Unlike the Polish, who believed that decisions should be made based on rules and the law regardless of the people involved, the Korean approach to decision-making was considerably flexible, depending on context and the people involved. The Koreans also extended their flexibility to tasks and projects, sometimes working on several tasks simultaneously.

 

The Polish workers also differed with their Korean managers on performance evaluation. While the Poles wanted to be appraised for their individual work, the Koreans preferred to assess the workers as teams, in keeping with the Korean culture of prizing the group above the individual. This demoralized the workers and led to poor work performance.

 

Cultural Cost

 

Like LG Display, multinational companies – such as Nike, IBM and Toyota Motor – set up operations in Poland to exploit the relatively lower labour costs of the well-educated Polish workforce. Thanks to their organisational cultures that are international and flexible in practice, these firms have been able to attract and retain the top Polish talent with relatively few problems that plagued LG Display.

 

In spite of its failings, LG Display did make efforts to bridge the cultural differences between its Korean leadership and its Polish workforce, and to make its company culture more international.
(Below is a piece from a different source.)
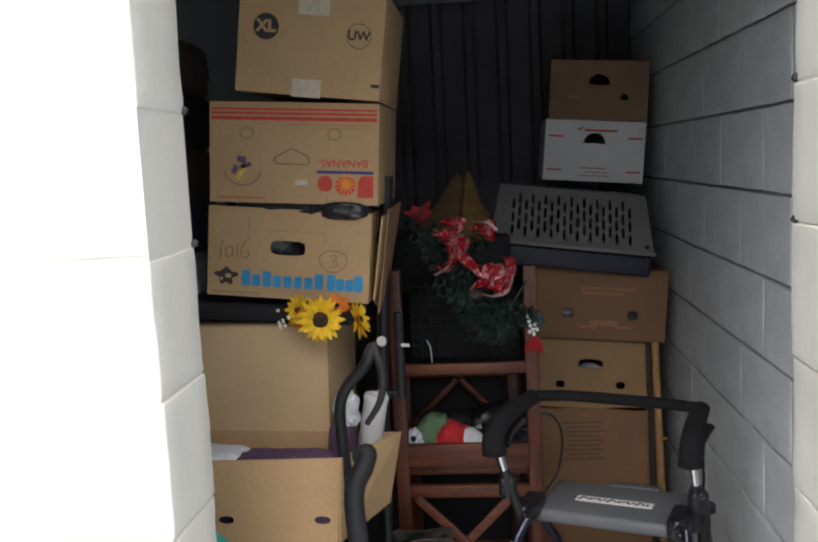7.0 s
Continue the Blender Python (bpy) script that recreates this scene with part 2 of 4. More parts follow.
BLUE_CLOTH = material("blue_cloth", (0.05, 0.075, 0.125), 0.9, vary=0.3, scale=14, bump=0.3, stain=((0.22, 0.22, 0.23), 10, 0.6, 0.6))
BROWN_CLOTH = material("dull_brown_cloth", (0.10, 0.075, 0.06), 0.9, vary=0.3, scale=14, bump=0.3)
GOLD_CLOTH = material("ochre_cloth", (0.17, 0.10, 0.025), 0.8, vary=0.25, scale=20, bump=0.3)
ROPE = material("white_rope", (0.8, 0.8, 0.78), 0.85, vary=0.1, scale=60, fine=300, bump=0.5)
LITTER = material("paint_flake", (0.72, 0.71, 0.68), 0.7, vary=0.1, scale=40, bump=0.2)
GOLD = material("gold_trim", (0.5, 0.33, 0.16), 0.3, 0.7, vary=0.3, scale=60, bump=0.2)

# ---- building blocks ----
PLACE = {}


def thing(name, label, category, at=(0, 0, 0), group="", kind=""):
    """An Empty at the base of a thing, which its parts hang from."""
    ob = new(name)
    ob.empty_display_size = 0.05
    m = at if isinstance(at, Matrix) else Matrix.Translation(at)
    ob.matrix_world = m
    PLACE[ob] = m
    return tagged(ob, label, category, group, kind)


def smooth(me, angle=35):
    me.polygons.foreach_set("use_smooth", [True] * len(me.polygons))
    bm = bmesh.new()
    bm.from_mesh(me)
    for e in bm.edges:
        e.smooth = len(e.link_faces) == 2 and e.calc_face_angle(0) < radians(angle)
    bm.to_mesh(me)
    bm.free()


def part(name, bm, mat, parent=None, label="", flat=False, local=False):
    """Links a bmesh, given in world metres (local: in the thing's own), as one mesh object under a thing or a part."""
    if parent is not None and not local:
        bmesh.ops.transform(bm, matrix=PLACE[parent].inverted(), verts=bm.verts)
    bmesh.ops.recalc_face_normals(bm, faces=bm.faces)
    me = bpy.data.meshes.new(name)
    bm.to_mesh(me)
    bm.free()
    me.materials.append(mat)
    if not flat:
        smooth(me)
    ob = new(name, me)
    if parent is not None:
        ob.parent = parent
        PLACE[ob] = PLACE[parent]
    else:
        PLACE[ob] = Matrix()
    if label:
        ob["label"] = label
    return ob


def box(bm, size, m, bevel=0.0, seg=2):
    """A box of the given size centred on the pose m (or a point)."""
    if not isinstance(m, Matrix):
        m = Matrix.Translation(m)
    g = bmesh.ops.create_cube(bm, size=1.0, matrix=m @ Matrix.Diagonal((*size, 1)))
    if bevel:
        es = list({e for v in g["verts"] for e in v.link_edges})
        bmesh.ops.bevel(bm, geom=es, offset=bevel, segments=seg, affect="EDGES", profile=0.5)
    return bm


def boxed(size, m, bevel=0.0, seg=2):
    return box(bmesh.new(), size, m, bevel, seg)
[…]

It paid close attention to improving communication between both sides.

 

To engender mutual trust and better motivate its workforce, LG Display introduced training programmes and sports activities, and invested time, energy and resources in making its factory in Wroclaw a “joyful company”. To this end, LG Display built gymnasiums and green walkways, and installed table tennis tables to promote bilateral interactions. It also organised Polish-Korean football competitions and other recreational activities during work hours.

 

These efforts, however, hurt the company’s profit margins. 

 

The anecdotes above show that companies face serious operational challenges if they do not adapt their organisational culture to the social and business norms of the countries that they operate in. As such, companies should aim to adopt an organisational culture that is universal in outlook and practice. That would help to better engage their foreign workers and boost productivity, increasing returns on investment.

 

Indeed, addressing the issue of “cultural fit” is important to companies not only for their organisational performance but also for meeting the demands of foreign customers.